AFFARI PETROLIFERI / SALISCENDI SAIPEM E INSIDER TRADING

Saliscendi continuo per il titolo Saipem, già in passato al centro di manovre non poco opache. Il titolo guadagna il 5,7 per cento il 31 agosto, secondo Repubblica “dopo le commesse da 370 milioni di dollari in Angola e in Ghana”.

Una settimana prima, il 23 agosto, s’era però verificato un crollo storico, che gli analisti hanno spiegato con la crisi – ben più grave – del colosso norvegese Seadrill che ha trascinato giù parecchie consorelle legate al business petrolifero.

A inizio mese, invece, un altro rialzo, per via una commessa in arrivo dalla joint venture tra la Oman Oil Company e la Kuwait Petroleum International, che avrebbe intenzione di assegnare a Saipem lavori per la realizzazione di strutture di stoccaggio e esportazione dalla raffineria Duqum in Oman.

Ma le news riguardano anche una manovra di insider trading che avrebbe preso di mira le azioni Saipem. A rendersene responsabile un grande affarista dell’oro nero, il petroliere anglo-siriano Ayman Asfari (proprietario anche del colosso Petrofac), il quale ha ottenuto alcune notizie riservate su una bega che coinvolge Saipem, ha rastrellato azioni al ribasso e le ha rivendute pochi giorno dopo guadagnando circa 300 mila euro.

Lula Ignacio da Silva

Lula Ignacio da Silva

E’ appena arrivata, a suo carico, una sanzione da parte della Consob. Lui smentisce, minimizza, ma la fonte – anch’essa multata con 150 mila euro – conferma.

Si tratta dell’ex vertice di Saipem Pietro Franco Tali, il quale ha “preannunciato” al raider siriano l’intenzione di dimettersi due giorni dopo, con un prevedibile tonfo in Borsa. La cosa è successa e da qui la pesante accusa di insider trading.

Le dimissioni erano dovute all’inchiesta da tempo ormai avviata dalla procura di Milano a carico di Saipem per le tangenti algerine, con la pesantissima accusa di “corruzione internazionale”.

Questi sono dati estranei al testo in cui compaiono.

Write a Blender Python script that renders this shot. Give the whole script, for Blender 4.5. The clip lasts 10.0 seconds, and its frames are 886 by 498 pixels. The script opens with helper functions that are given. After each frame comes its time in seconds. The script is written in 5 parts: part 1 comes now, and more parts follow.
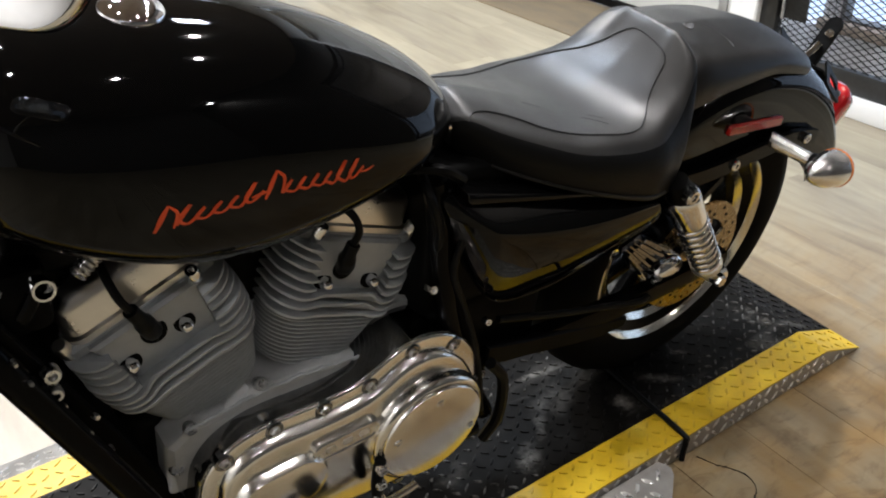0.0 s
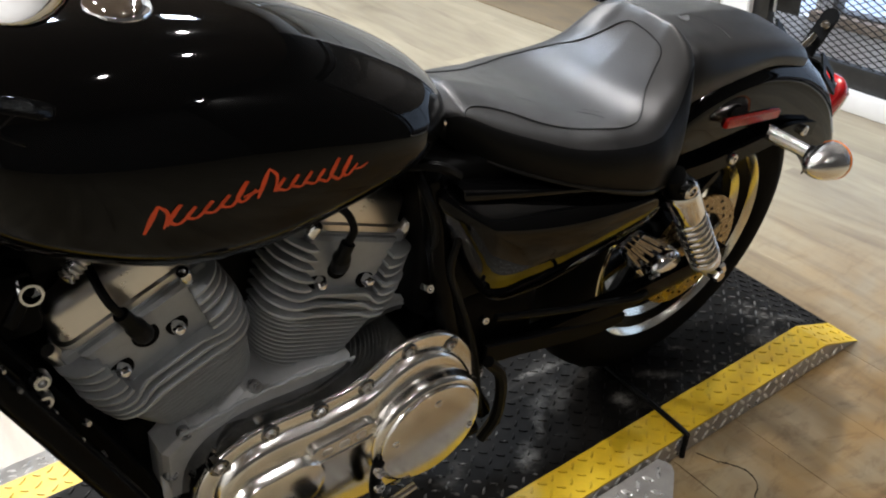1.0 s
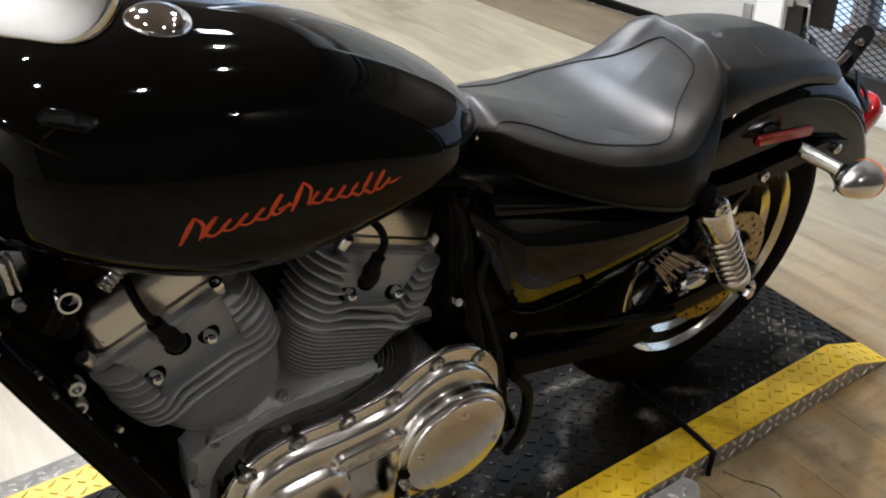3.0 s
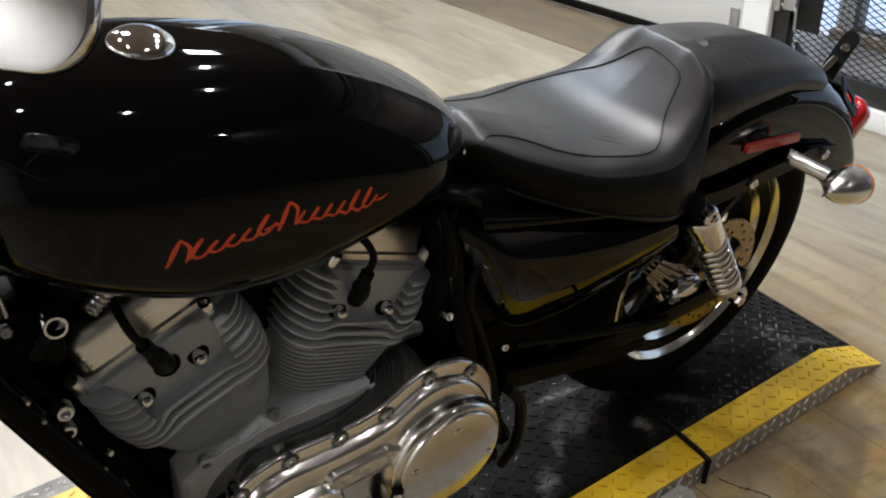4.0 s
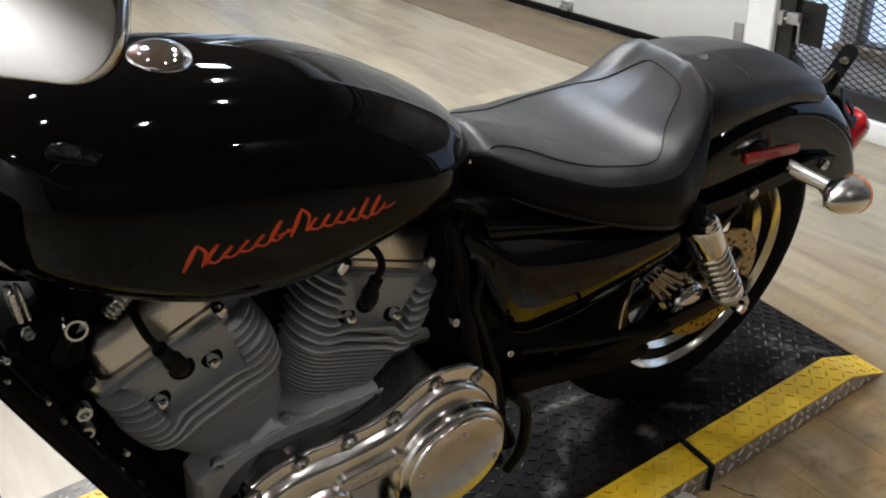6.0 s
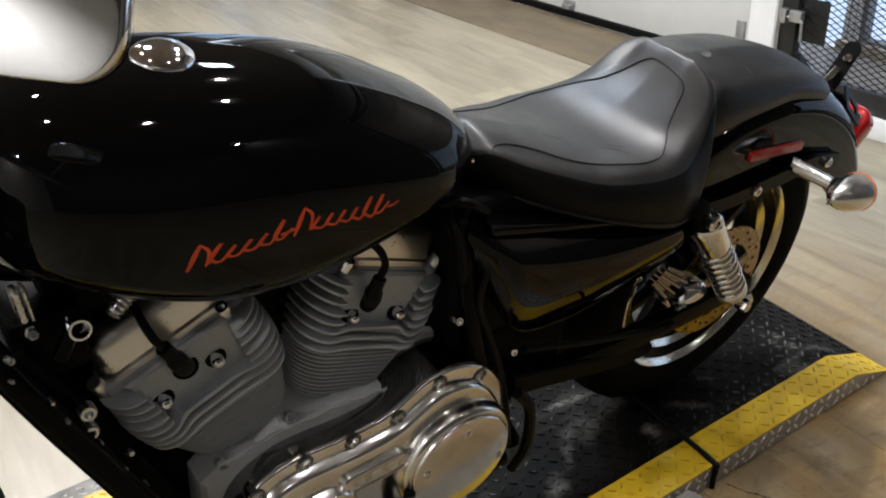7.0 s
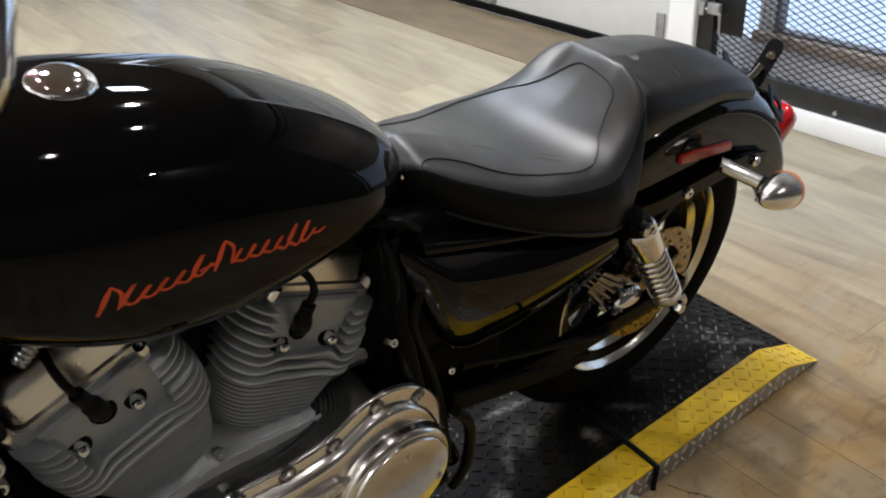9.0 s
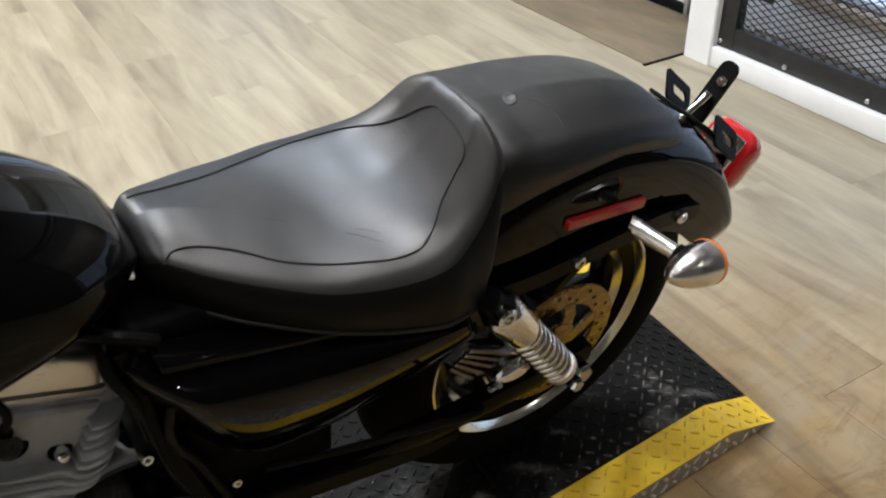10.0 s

Non si tratta della sola inchiesta, portata avanti sempre a Milano, e sempre per corruzione internazionale. Un’altra riguarda mazzette nigeriane ed una terza la maxi tangente del secolo, quella griffata Petrobras, che ha mandato con l’inchiesta Lava Jato in tilt il governo brasiliano ed è costata l’impeachment alla presidente carioca Dilma Rousseff, nonché una pesante condanna in primo grado allo storico numero uno verdeoro Ignacio Lula Da Silva.

In quest’ultimo scandalo che fino ad oggi ammonta a circa 5 miliardi di dollari in mazzette (ma si potrebbe arrivare fino a 20 milioni!), sono coinvolte, oltre a Saipem, anche il nostro colosso energetico Eni e la numero uno del settore privato, la Techint che fa capo al gruppo di Gianfelice Rocca e fratelli.

E Milano sta indagando anche sul tesoro elvetico di casa Rocca, quel pozzo di San Faustin di cui la Voce ha scritto in diverse occasioni.